Parshas Mikeitz

Rabbi Gidon Goldberg's picture

Dear Parents,

This has been a week of tremendous celebration at the school. The festivities included the annual Mishmar Chanukah mesiba with divrei Torah, a delicious seudah, and dancing. The annual NEAT Chagiga was an evening of song, dance, fun booths, and refreshment, for the entire community. NEAT also celebrated Chanukah with a variety of special programs, parties, and an ice skating trip. The annual PHDS Chanukah Program featured a choir, play, and video. The Kindergarten play was well-choreographed and parents were able to see their children, in various costumes, perform songs and drama. Our Pre-K enjoyed a special program at which parents assisted their children in working on a variety of special Chanukah Projects. PHDS Student Council organized special programs and treats for every day of Chanukah. I would like to thank the entire teaching staff and administration for all their efforts in organizing such a meaningful week of Chanukah celebrations. (For additional details on the events, please see the corresponding newsletter articles.)
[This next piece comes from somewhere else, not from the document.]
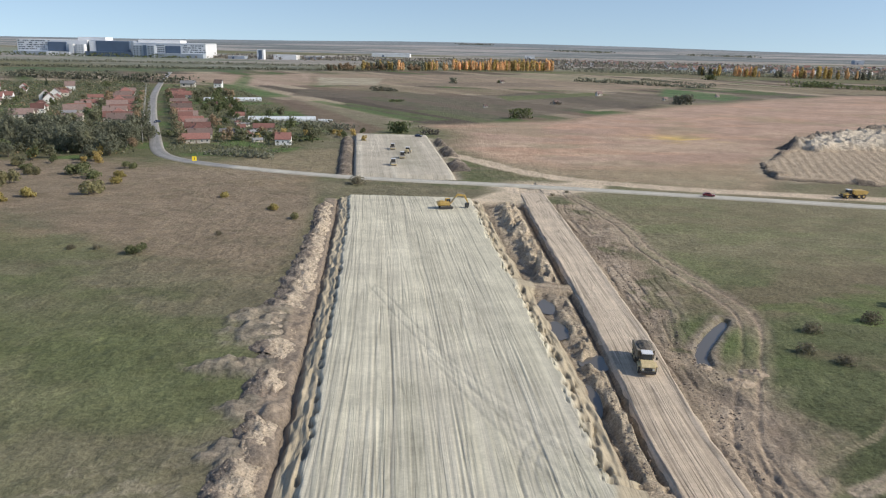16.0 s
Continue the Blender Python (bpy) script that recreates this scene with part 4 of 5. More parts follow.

Why do we celebrate Chanukah with a variety of seudos and parties? At the middle school mesiba, I shared a dvar Torah from Rabbi David Begoun. He writes that although we generally relate to the holiday of Chanukah as being of Rabbinic origin, the Chasam Sofer explains that the obligation to establish a festival on the day on which a miracle occurred is, in fact, a Torah requirement. The Chasam Sofer writes, “…Therefore observing the days of Purim and Chanukah is indeed a Torah obligation, and one who fails to do so is nullifying a positive precept in the Torah. It is a long-standing Jewish custom to hold celebratory meals during Chanukah to provide an opportunity to sing and recite praises to G-d for the miracles He performed on our behalf.”

This custom has its origins in the Torah laws of the peace-offerings brought in the Bais Hamikdash. The general law is that the person bringing the offering is allowed two days and one night to consume its meat. The exception is one who brings a thanksgiving offering for surviving a life-threatening crisis, who is allotted only until midnight of the same day to eat the meat and its forty accompanying loaves. This, the Abarbanel (Rabbi Don Yitzchak Abarbanel of Lisbon; 1437-1508; Torah scholar, financier, Spanish Royal Minister, Kabbalist and leader of the Spanish Jewish community) explains, serves to publicize the miracle that the individual experienced: “As it is impossible for him to consume that volume in such a limited time, he will be forced to invite friends and neighbors to participate in the feast. Throughout the course of the meal the guests are bound to inquire as to the events that warranted this banquet, and the host will inevitably detail the miracles and wonders that G-d performed on his behalf.” Were he allowed two days and a night to consume the offering, as is the case with all other peace-offerings, the miraculous events would likely go unknown.

In this sense, holding festive Chanukah meals and mesibos becomes a means for broadcasting the awesome events that occurred and, according to the Chasam Sofer, is considered to be the fulfillment of a Torah commandment.

We at PHDS and our community as a whole have so much to be thankful for to Hashem. Hopefully, this Chanukah offered our students a glimpse into the importance of Chanukah and of thanking Hashem daily for all that he does for us.
Good Shabbos, and enjoy your Chanukah break with your family!